Wednesday, July 4, 2012
it feels like the words i speak don't make any sense and they certainly don't match the constant coversation that is going on inside my head. i sound much smarter in my head and then when i open my mouth to have a conversation, or share an opinion or a thought,
i just feel jumbled and mumbled and stupid.
i can see why depression leads to isolation.
it feels like even though everything that is happening around me is bright and beautiful and amazing and blessed, it doesn't really make a difference.
there is a heaviness.
it's the blanket that gets spoken about in books and TV commercials regarding depression.
i recall hearing about this feeling of having a heavy wool blanket on top of you all the time
and it would feel dead weight and smothery.
turns out "they" were right.
and wet wool blankets are not only heavy. they are stinky too!
this depression of mine feels as though the days are soo long but also soo short because in my mind, i have accomplished nothing but in my body i have run a marathon.

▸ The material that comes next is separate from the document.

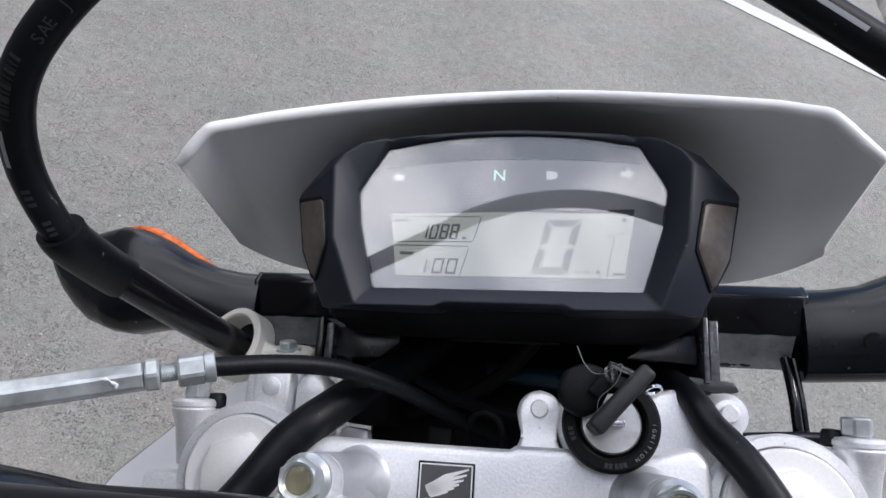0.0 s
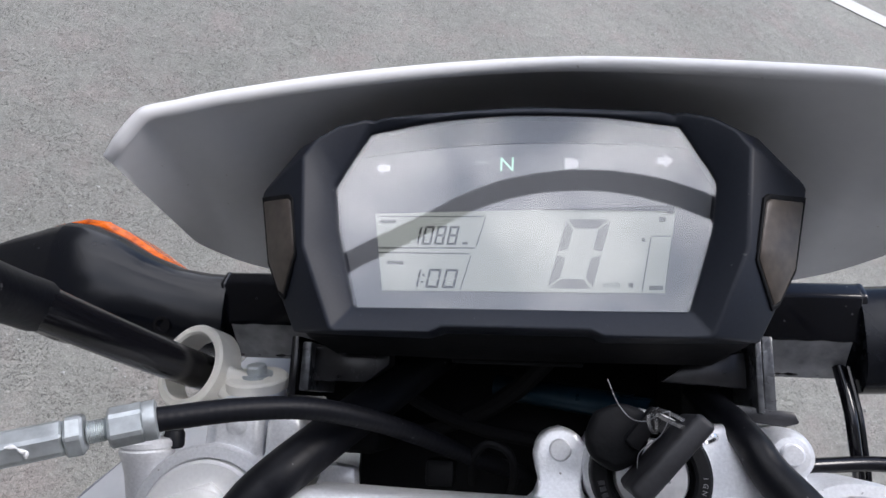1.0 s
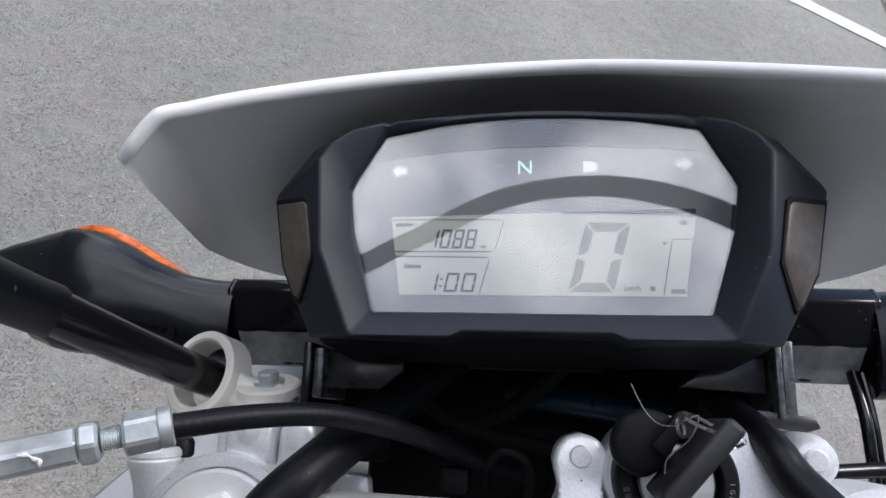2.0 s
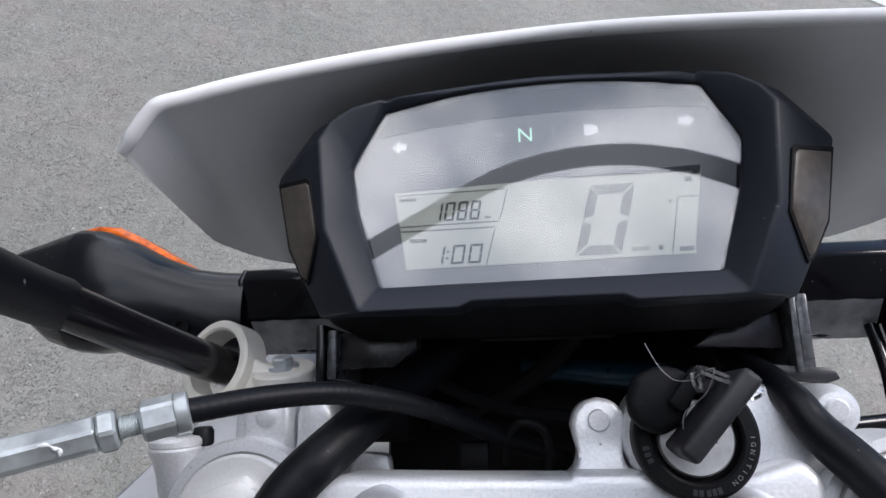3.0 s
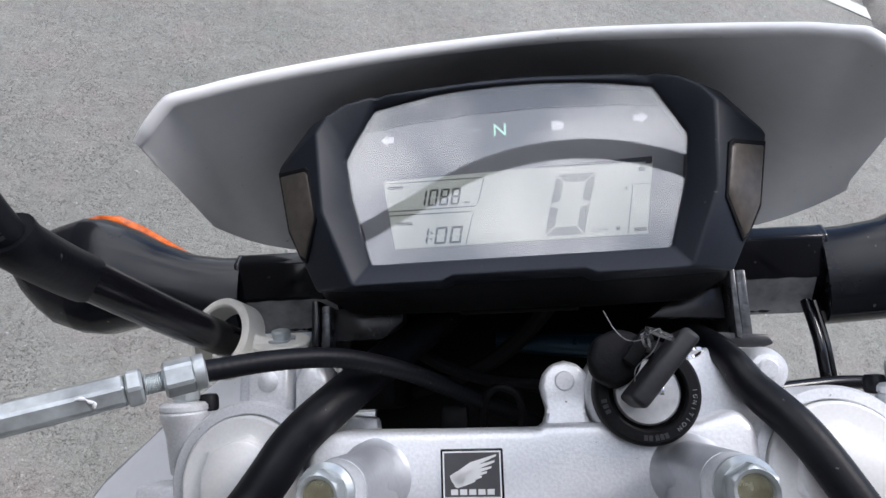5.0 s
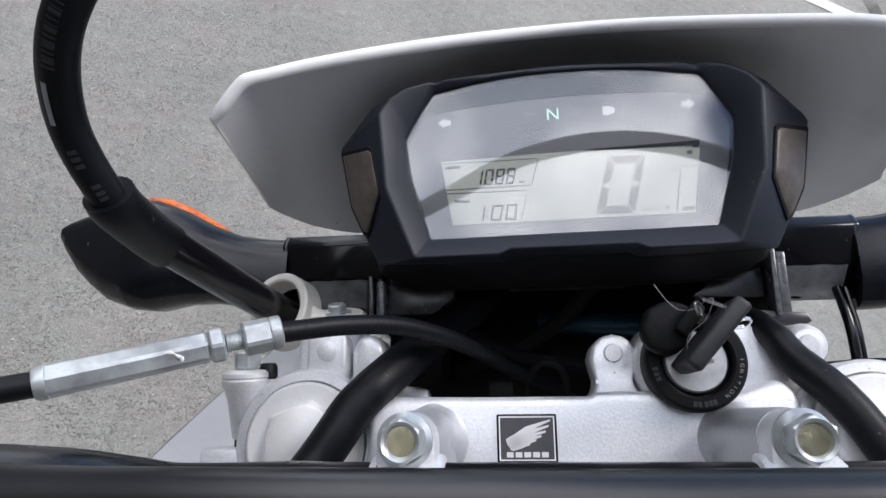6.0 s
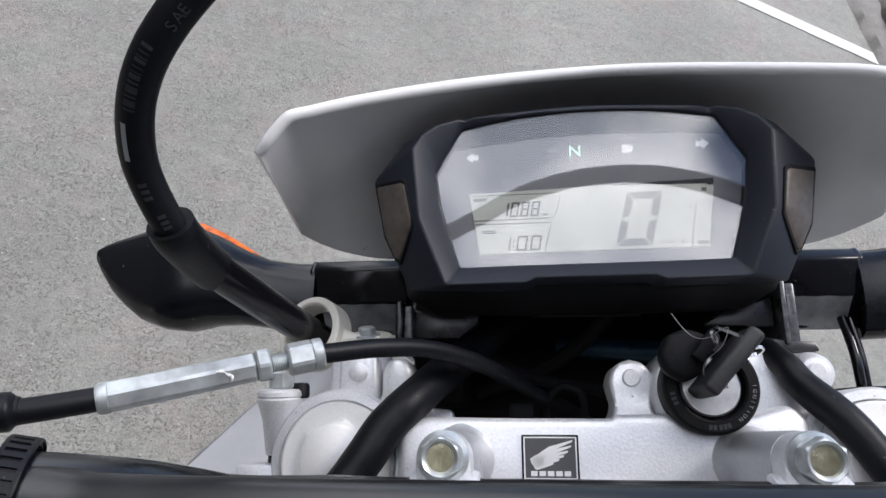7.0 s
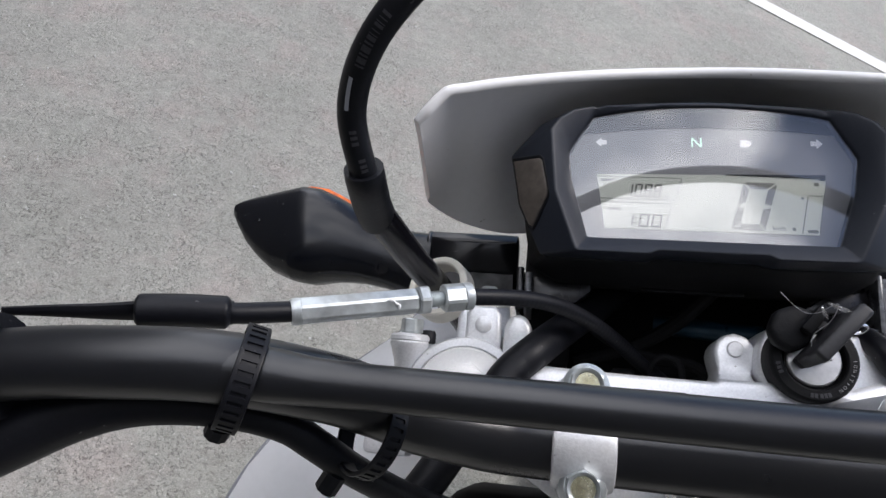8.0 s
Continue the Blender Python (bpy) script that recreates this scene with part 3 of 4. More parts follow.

how is it that walking up the stairs can feel like the hardest workout ever?
i never thought any of this were possible. it wouldn't happen to me. it can't really be that bad can it?
i am truly amazed at the rapid transformation that has overcome me and i am so ridiculously self aware and somewhat "educated" about such conditions that my inner dialogue is like a counselling appointment gone bad. or on speed. not sure which.
it sucks though.
did you know that food tastes flat. the sky looks flat. the ability to create art has all but disappeared, the sweet strawberries look so red and inviting but i can't really be bothered to try them.
this is not complaining.
it might sound a bit like it but honestly it is more a complete confusion and astonishment that this is what has happening to me. and i don't seem to be able to do anything about it.
there's another one of those stories i had only heard about and not really understood.
the inability to do anything about it. the need to let it run through and work its way out the other side.
i can positive self talk and rest and honour and be authentic about depression all i want but it would appear that until it has finished here, there is no leaving.
this suprises me.
surely i can talk, walk, pray, feed, medicate, journal or deep stretch my way out of this condition.
apparantly not because i am too tired and unmotivated to do any of those things.
i had to walk up the stairs this morning and am now done for the day!
oh life. you are teaching me so much.